Trump is teaching the rest of the world to not take America seriously anymore

Trump's morning tweets are a huge source of entertainment in Europe, where it is lunchtime when he wakes up. Historically, Americans have not had to care what foreigners think about the US. But Trump's inept, typo-ridden tweets make it easy for the rest of the world to laugh at the White House. The president's half-hearted condemnation of the white supremacists in Charlottesville is beyond the pale outside America. The combination of incompetence, ridicule, and weakness on fascism is teaching the rest of the world to not take America seriously anymore.

donald trump helicopter america
donald trump helicopter america

Most mornings, President Donald Trump wakes up early and starts tweeting.

In Europe, however, it's lunchtime when Trump tweets.

Every day, from 11.30 am onward, European office workers engage in a new ritual: They grab their soup and sandwiches early, and sit at their desks to await The Tweet.

A huge portion of Trump's live Twitter audience consists of Europeans for whom the Trump Tweet is primetime entertainment. A really good tweet can change the mood inside an entire company within minutes. If it's a funny one, or if he spelled something wrong, you can hear people cackling about it for the rest of the afternoon.

Adding the word "Sad!" to the end of your opinions in emails is now a routine act in the UK.

So it was not surprising when, on Tuesday morning, Trump accidentally retweeted a British man, Mike Holden (@MikeHolden42) who had criticised the president for "seriously considering" a pardon for former-Sheriff Joe Arpaio, who was recently found guilty of criminal contempt of court.

"He's a fascist, so not unusual," Holden wrote. For some reason, Trump added it to his timeline before reconsidering, and deleting it about 20 minutes later.

In one accidental retweet, Trump managed to combine the two most damaging impressions his presidency is giving the rest of the world:

  1. That people outside America no longer regard the White House as competent.

  2. That the Trump Administration doesn't regard fascists as bad enough to warrant specific criticism.

(Photo by Chip Somodevilla/Getty Images)Trump is damaging America globally by making it look less reliable

Doubtless, Trump and his base don't care what the rest of the world thinks. America First!

They have a point. America has good reasons to not care what other countries think.

America is geographically much bigger than most foreigners realise and so far away from Europe. There is often no point in Americans caring about what foreigners think. When your country also happens to be an entire continent, you have that luxury.

But the Trump administration is different. It is not normal. So Americans might want to consider breaking their normal habit of not caring what the rest of the world thinks. Because Trump is damaging America globally by making it look less reliable.

Under Trump, America is in danger of becoming just another country, one that can be ignored.

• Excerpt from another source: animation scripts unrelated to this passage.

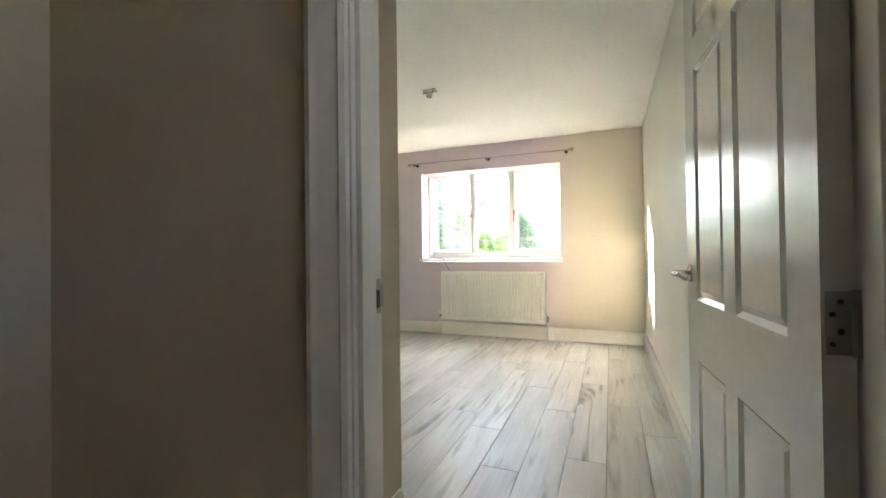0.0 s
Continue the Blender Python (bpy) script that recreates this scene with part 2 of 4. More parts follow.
DROP.node_tree.nodes["Principled BSDF"].inputs["Transmission Weight"].default_value = 1.0
DROP.node_tree.nodes["Principled BSDF"].inputs["IOR"].default_value = 1.33


def lit_glass(name, flip):
    """Frosted glass lit from within, strongest beside the bulb."""
    m = glow(name, (1.0, 0.66, 0.34), 0.01)
    nt = m.node_tree
    tc = nt.nodes.new("ShaderNodeTexCoord")
    sp = nt.nodes.new("ShaderNodeSeparateXYZ")
    nt.links.new(tc.outputs["Object"], sp.inputs[0])
    mr = nt.nodes.new("ShaderNodeMapRange")
    mr.interpolation_type = "SMOOTHSTEP"
    mr.inputs["From Min"].default_value, mr.inputs["From Max"].default_value = -0.05 * flip, 0.05 * flip
    mr.inputs["To Min"].default_value, mr.inputs["To Max"].default_value = 0.009, 0.036
    nt.links.new(sp.outputs[2], mr.inputs["Value"])
    nt.links.new(mr.outputs[0], nt.nodes["Principled BSDF"].inputs["Emission Strength"])
    return m


SHADES = {1: lit_glass("frosted glass lit at the top", 1), -1: lit_glass("frosted glass lit at the foot", -1)}
BULB = glow("lit bulb glass", (1.0, 0.72, 0.40), 0.09)
FLOOR = laminate()
ASPHALT = speckle("asphalt", (0.115, 0.115, 0.118), (0.165, 0.165, 0.165), 40.0, 0.85)
DRIVE = speckle("dark driveway tarmac", (0.105, 0.103, 0.10), (0.22, 0.21, 0.198), 30.0, 0.85)
PAVING = speckle("pavement tarmac", (0.20, 0.195, 0.175), (0.28, 0.27, 0.24), 25.0, 0.9)
KERB = speckle("concrete kerb", (0.28, 0.27, 0.25), (0.40, 0.39, 0.36), 20.0, 0.9)
GRASS = speckle("lawn grass", (0.13, 0.23, 0.055), (0.25, 0.38, 0.11), 22.0, 0.9, 0.9, 0.9)
SOIL = speckle("garden soil", (0.05, 0.04, 0.03), (0.10, 0.075, 0.05), 12.0, 0.95)
FENCE = speckle("stained brown fence boards", (0.19, 0.075, 0.055), (0.27, 0.115, 0.08), 6.0, 0.8, 1.2, 0.3)
CONCRETE = speckle("concrete post", (0.36, 0.34, 0.31), (0.50, 0.47, 0.43), 14.0, 0.9)
BARK = speckle("grey bark", (0.05, 0.042, 0.036), (0.12, 0.10, 0.085), 18.0, 0.9)
TWIG = speckle("brown twigs", (0.13, 0.10, 0.075), (0.24, 0.18, 0.12), 3.0, 0.9)
BRICK = brickwork("brown brick", (0.25, 0.105, 0.07), (0.32, 0.15, 0.10), (0.32, 0.26, 0.22))
BRICK2 = brickwork("orange brick", (0.45, 0.19, 0.085), (0.51, 0.235, 0.11), (0.45, 0.33, 0.25))
BRICK3 = brickwork("red brick", (0.40, 0.13, 0.07), (0.46, 0.17, 0.09), (0.45, 0.36, 0.30))
ROOF = speckle("dark roof tiles", (0.045, 0.037, 0.035), (0.085, 0.07, 0.066), 3.0, 0.8)
ROOF2 = speckle("brown roof tiles", (0.10, 0.06, 0.05), (0.16, 0.095, 0.075), 3.0, 0.8)
ROOF3 = speckle("slate grey roof tiles", (0.055, 0.06, 0.068), (0.10, 0.105, 0.115), 3.0, 0.7)
TIMBER = paint("dark stained timber", (0.035, 0.022, 0.018), 0.6, 0.15, 40.0, 0.05)
WHITEP = paint("white barge board", (0.75, 0.73, 0.70), 0.4, 0.04, 40.0, 0.02)
PANE = base("dark far window pane", 0.05)[0]
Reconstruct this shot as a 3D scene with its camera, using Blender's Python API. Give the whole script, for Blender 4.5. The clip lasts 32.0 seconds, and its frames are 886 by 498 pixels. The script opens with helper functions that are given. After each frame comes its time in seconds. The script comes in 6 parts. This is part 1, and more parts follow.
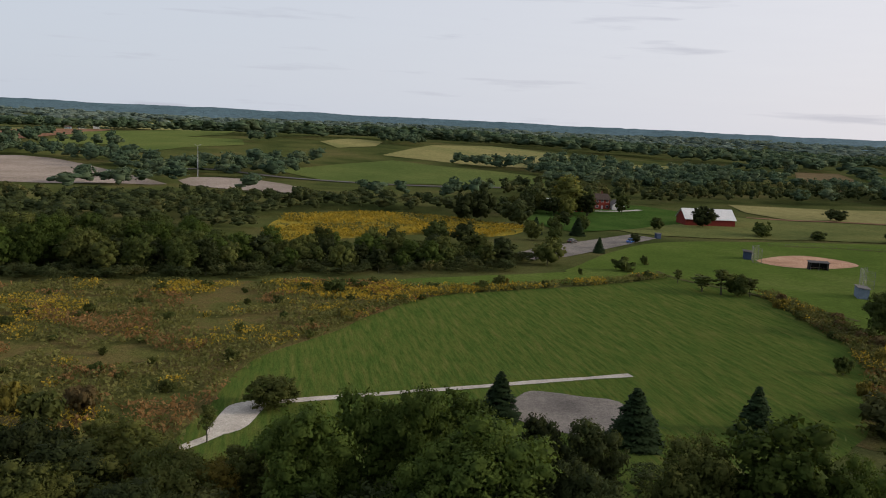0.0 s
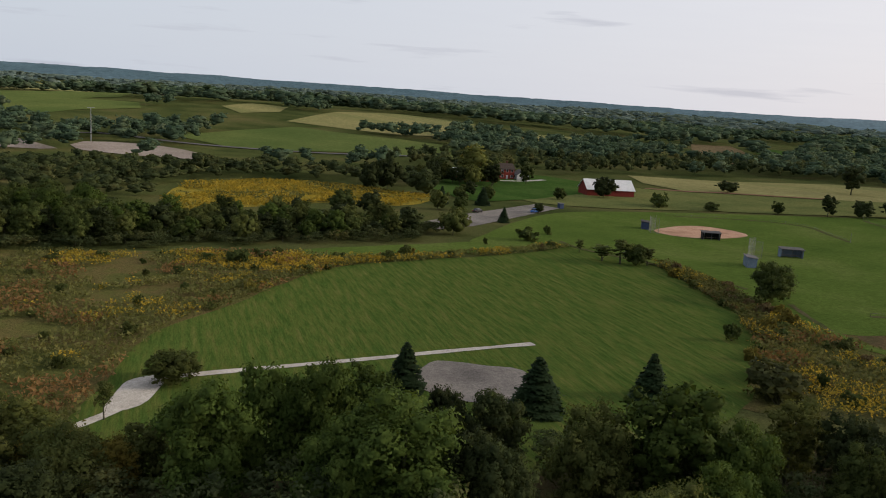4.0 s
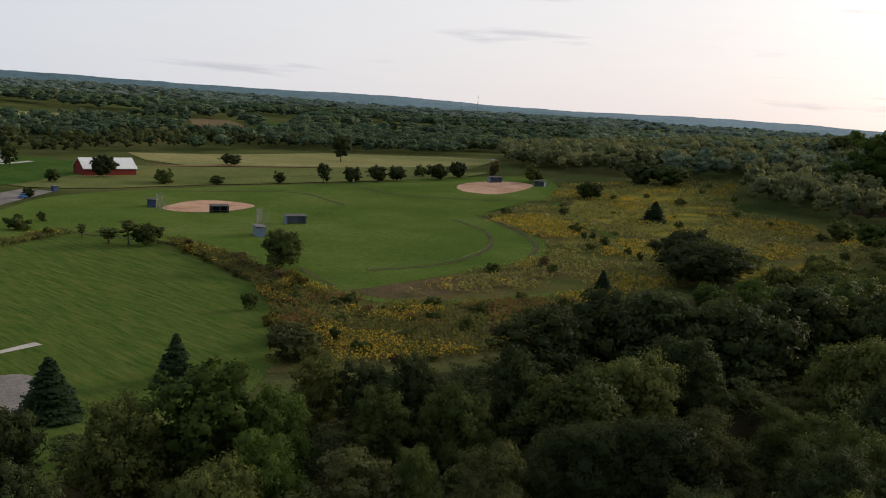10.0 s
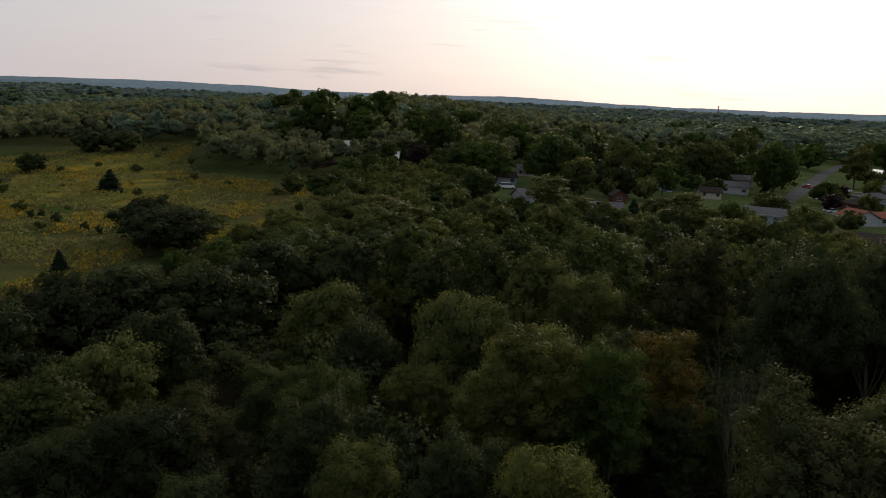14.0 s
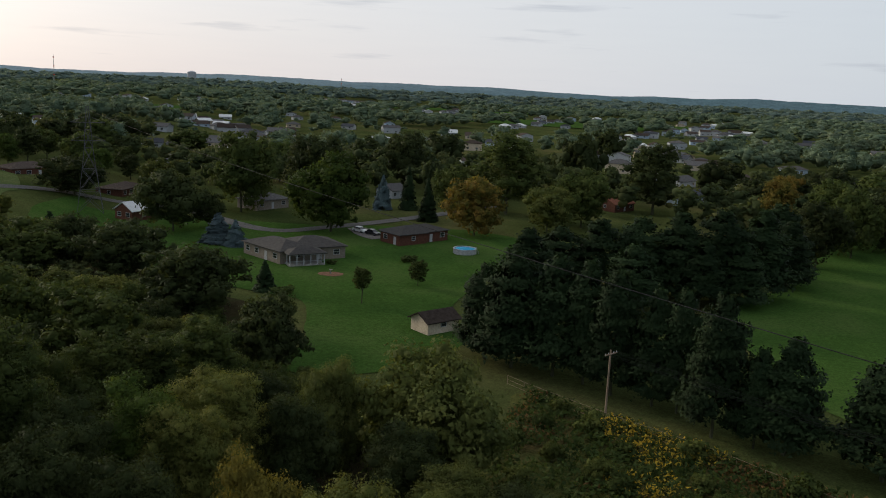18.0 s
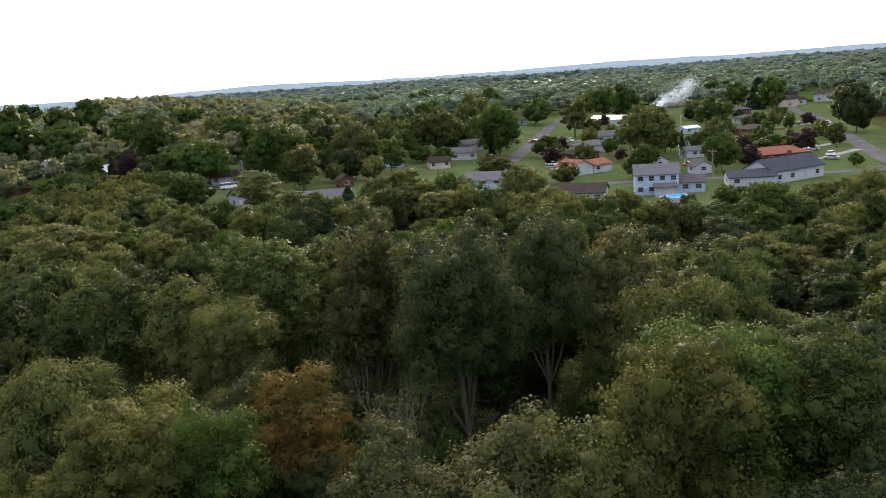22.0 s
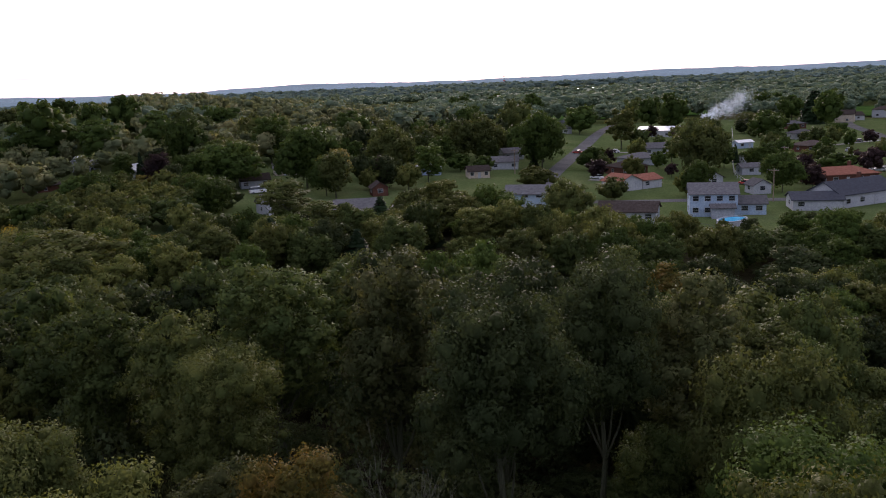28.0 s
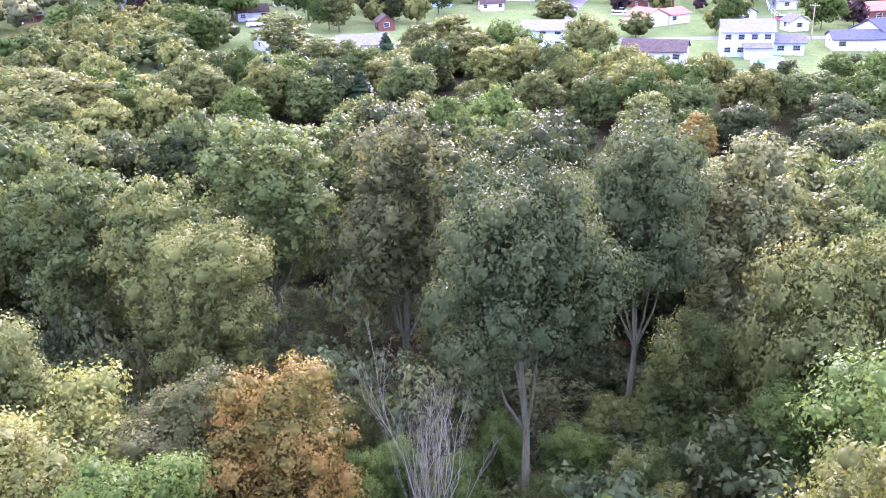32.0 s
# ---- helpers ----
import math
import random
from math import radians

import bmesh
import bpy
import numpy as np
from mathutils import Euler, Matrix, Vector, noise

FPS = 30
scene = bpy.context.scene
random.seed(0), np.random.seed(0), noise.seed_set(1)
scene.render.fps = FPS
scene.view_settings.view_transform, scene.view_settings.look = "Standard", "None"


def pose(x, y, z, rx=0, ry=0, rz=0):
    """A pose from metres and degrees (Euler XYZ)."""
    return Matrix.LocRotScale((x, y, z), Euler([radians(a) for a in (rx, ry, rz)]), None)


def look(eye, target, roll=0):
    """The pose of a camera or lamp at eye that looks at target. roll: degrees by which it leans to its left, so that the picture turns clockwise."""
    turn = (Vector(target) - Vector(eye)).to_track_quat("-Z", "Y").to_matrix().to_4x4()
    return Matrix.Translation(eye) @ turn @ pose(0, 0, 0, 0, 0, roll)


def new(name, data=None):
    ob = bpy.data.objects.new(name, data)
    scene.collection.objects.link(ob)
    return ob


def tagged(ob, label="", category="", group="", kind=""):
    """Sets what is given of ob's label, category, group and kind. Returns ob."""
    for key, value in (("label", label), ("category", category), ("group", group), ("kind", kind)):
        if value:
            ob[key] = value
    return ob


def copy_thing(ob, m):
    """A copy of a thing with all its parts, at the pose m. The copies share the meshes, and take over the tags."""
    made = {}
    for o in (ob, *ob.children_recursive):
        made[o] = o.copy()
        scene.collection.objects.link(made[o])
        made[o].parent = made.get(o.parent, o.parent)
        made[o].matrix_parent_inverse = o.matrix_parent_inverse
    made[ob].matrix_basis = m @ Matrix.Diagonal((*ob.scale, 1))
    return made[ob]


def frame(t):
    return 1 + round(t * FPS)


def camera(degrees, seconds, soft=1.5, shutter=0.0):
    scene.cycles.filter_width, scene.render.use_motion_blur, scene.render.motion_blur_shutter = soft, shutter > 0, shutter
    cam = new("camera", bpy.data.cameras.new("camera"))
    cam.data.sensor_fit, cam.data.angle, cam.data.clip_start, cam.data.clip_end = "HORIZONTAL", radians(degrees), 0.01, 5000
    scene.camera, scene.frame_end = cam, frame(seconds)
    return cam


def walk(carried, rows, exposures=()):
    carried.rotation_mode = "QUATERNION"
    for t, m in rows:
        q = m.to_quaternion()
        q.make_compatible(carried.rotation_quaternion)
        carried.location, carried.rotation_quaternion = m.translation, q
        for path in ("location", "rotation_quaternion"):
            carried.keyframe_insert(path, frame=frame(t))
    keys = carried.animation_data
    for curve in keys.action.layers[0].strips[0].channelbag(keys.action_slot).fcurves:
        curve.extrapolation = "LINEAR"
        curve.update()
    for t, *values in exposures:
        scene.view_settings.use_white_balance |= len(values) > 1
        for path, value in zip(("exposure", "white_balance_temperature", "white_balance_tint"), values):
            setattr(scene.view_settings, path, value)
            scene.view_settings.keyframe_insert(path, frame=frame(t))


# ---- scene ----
cam = camera(55.51, 32.0, soft=1.0)


def aim(x, y, z, heading, pitch, roll):
    """The pose of the camera by its compass heading, pitch and roll in degrees."""
    h, p = radians(heading), radians(pitch)
    way = Vector((math.sin(h) * math.cos(p), math.cos(h) * math.cos(p), math.sin(p)))
    return look((x, y, z), Vector((x, y, z)) + way * 50, roll)


EXPOSURE = [(0.0, 0.1, 6500, 10), (5.0, 0.1, 6500, 9), (9.0, 0.2, 6500, 7), (11.5, -0.15, 6500, 8), (13.0, -0.3, 6450, 9), (15.5, -0.45, 6400, 9), (17.5, -0.2, 6300, 6), (18.0, 0.0, 6300, 4), (19.0, 0.35, 6300, 3),
            (20.2, 1.2, 6300, 6), (21.0, 1.8, 6300, 13), (22.0, 1.5, 6250, 16), (23.0, 1.12, 6100, 20), (24.0, 0.78, 6000, 24), (25.0, 0.68, 5950, 25), (28.0, 0.5, 5950, 25), (28.7, 0.65, 5850, 27), (29.0, 1.3, 5650, 34), (29.4, 2.35, 5550, 38),
            (30.2, 3.8, 5300, 44), (32.0, 3.95, 5200, 48)]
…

Trump's typo-ridden tweets play to Europe's favourite stereotypes about America

On a facile level, this is about European snobbery. Europeans love waiting for Donald Trump's typo-ridden lunchtime tweets because he confirms all their stereotypes about America: It's richer and dumber than Europe, and we can all laugh at it.

On it's own, that's not a problem. The sheer economic weight of the US — and its massive military — has historically guaranteed America an agenda-setting global role. This is what the American "hegemony" is all about.

But couple that ridicule with Trump's failure to immediately condemn the Nazis who marched on Charlottesville, Virginia.

In Europe, fascism is taken seriously. Spain, Italy, Germany, Austria, Croatia, Japan, Portugal, Greece and Hungary have all done time under Nazi or fascist governments. In much of Europe it is now illegal to be a Nazi or to publish Nazi ideas. The continent essentially made a collective decision after World War II that it was not going to repeat the experience again, ever.

So to see a US president say things like "there are two sides to a story" when asked to condemn a white supremacist march that led to the death of a woman, is astonishing. Outside the US, this is beyond the pale. This is not a legitimate position. There is no "on-the-one-hand-this-but-on-the-other-that-ism" when it comes to Nazis. There is no moral equivalence between political racists and those who oppose racism.

America is rightly shocked at the feeble position Trump has taken so far. But more broadly, Americans need to become frightened about how this is diminishing America globally.

Back in May, German Chancellor Angela Merkel said something about the way Trump is relegating the US to the league of second-rung nations. She lumped America together with Russia and the UK (post-Brexit) as just another bunch of countries that can't be relied on to be normal.

"The times in which we can fully count on others are somewhat over," Merkel said. "We Europeans must really take our destiny into our own hands."

That ought to be chilling for America, but it gets worse: Since May, Trump has moved downward from the "unreliable" category into the "must be condemned" category reserved for racists and those who coddle them.

And this happened in an environment where it's OK to laugh at America, because its leader is also its foremost source of online comedy. That's why this is so dangerous for America as a nation: Trump is teaching the rest of the world to not take America seriously anymore.